Le public que les aigus à l’arraché du second acte
faisaient grimacer ne lui en a pas tenu rigueur.
Après avoir incarné Dandini à deux reprises sur la même scène, Alessandro Corbelli
était cette fois Don Magnifico. On connaît
l’intelligence du comédien et c’est sans surprise
qu’on le voit camper un père maquereau qui n’est pas
sans rappeler Toto. Interprète aguerri de Rossini il surmonte
toujours sans faiblir les difficultés techniques,
essentiellement liées à la rapidité de
l’exécution, même s’il semble se
ménager dans les ensembles pour s’épanouir au
final. Sera-t-il néanmoins permis de penser qu’il manque
un peu de poids, aussi bien vocal que physique, pour incarner ce
père noble dévoyé ?
Lorenzo Regazzo (Alidoro)
© Johan Persson
Lorenzo Regazzo en
est à son troisième Alidoro dans la maison. Ira-t-il au
bout de ses velléités d’abandonner ce
personnage ? On veut croire que non, tant il a la vocalité
exacte du rôle, sans parler de sa maîtrise du chant
rossinien. Il lui donne la noblesse et le poids requis sans la plus
minime lourdeur : un tour de force qui va de pair avec
l’élégante désinvolture très british
que ce Vénitien prête au philosophe-mage.

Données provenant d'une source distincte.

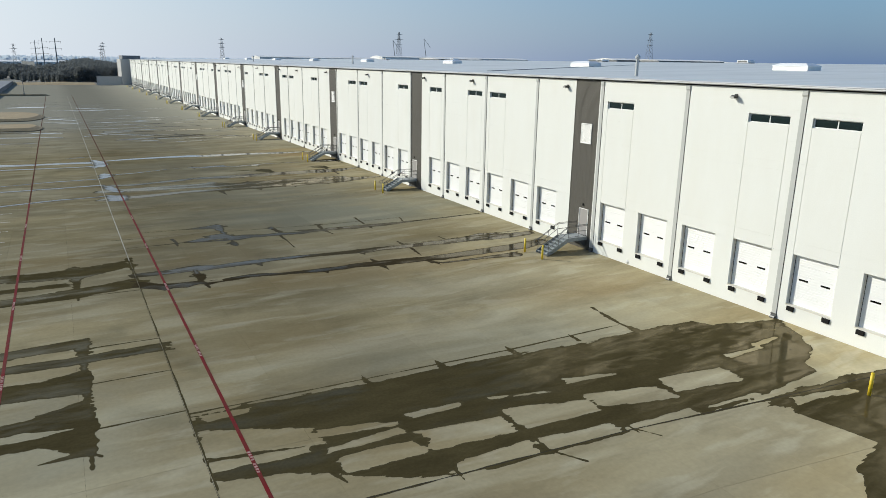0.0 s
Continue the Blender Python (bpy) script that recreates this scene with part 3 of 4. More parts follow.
def make_exit_door():
    """Personnel door; origin at the near foot of its leaf."""
    d = empty("exit_door")
    w, lo_, hi_ = 1.07, 0.0, 2.16
    bm = bmesh.new()
    box(bm, -0.02, 0.06, -0.055, 0.0, lo_, hi_ + 0.055)
    box(bm, -0.02, 0.06, w, w + 0.055, lo_, hi_ + 0.055)
    box(bm, -0.02, 0.06, 0.0, w, hi_, hi_ + 0.055)
    part("door_frame", bm, M_FRAME, d)
    bm = bmesh.new()
    box(bm, 0.012, 0.05, 0.004, w - 0.004, lo_ + 0.01, hi_ - 0.004, 0.003)
    leaf = part("door_leaf", bm, M_MANDOOR, d, "plain grey painted steel leaf")
    bm = bmesh.new()
    tube(bm, (0.015, 0.09, 1.0), (-0.05, 0.09, 1.0), 0.012)
    tube(bm, (-0.05, 0.09, 1.0), (-0.05, 0.2, 1.0), 0.011)
    box(bm, 0.004, 0.014, 0.06, 0.12, 0.92, 1.12)
    part("door_handle", bm, M_GALV, leaf, "steel lever handle")
    return tagged(d, "closed grey steel personnel door at the stair landing", "door", "stair doors", "structure")


def make_door_lamp():
    bm = bmesh.new()
    prism(bm, [(0.02, -0.09), (-0.04, -0.09), (-0.11, 0.0), (-0.11, 0.05), (-0.06, 0.09), (0.02, 0.09)], -0.055, 0.055)
    ob = part("door_lamp", bm, M_LAMP)
    return tagged(ob, "small black wall lamp over a stair door", "lamp", "door lamps")


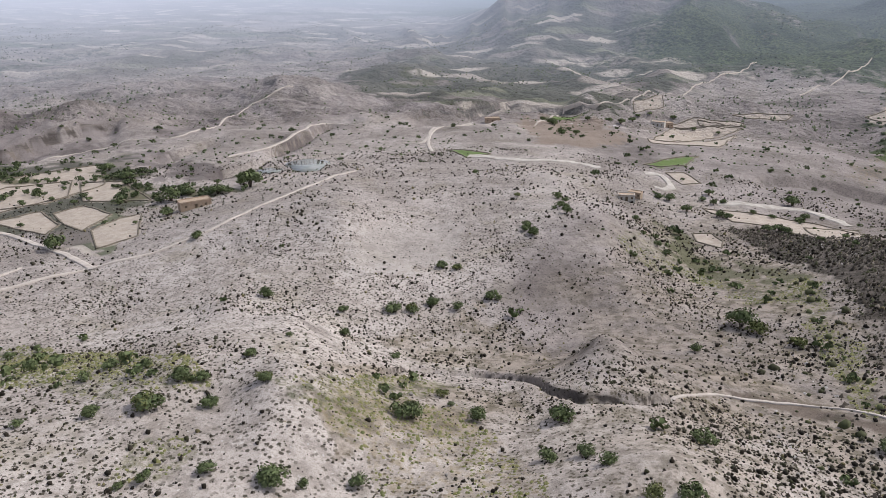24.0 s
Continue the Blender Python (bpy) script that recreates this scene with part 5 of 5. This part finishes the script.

A la tête de tous ces interprètes et d’un chœur admirablement préparé un Evelino Pido
des grands jours. Pour sa quatrième apparition dans la fosse il
obtient de l’orchestre une fluidité et un dosage des
timbres et des volumes qui relève de la perfection, et ce
dès l’ouverture qui n’est pas l’introduction
conventionnelle et passe-partout mais une entrée en
matière animée d’une vie à la fois vibrante
et contenue, exprimée par un rythme modelé souplement et
les couleurs variées des différents pupitres, où
les vents sont à la fois éloquents et sobres.
Ce mélange ou plutôt cet équilibre entre
expressivité et retenue constitue au fond l’impression
dominante de cette représentation et explique
peut-être le succès persistant de cette production. Le
public de cette première a en tout cas chaleureusement
ovationné les participants, même si Sir Simon Rattle, présent en salle, a conservé son quant-à-soi.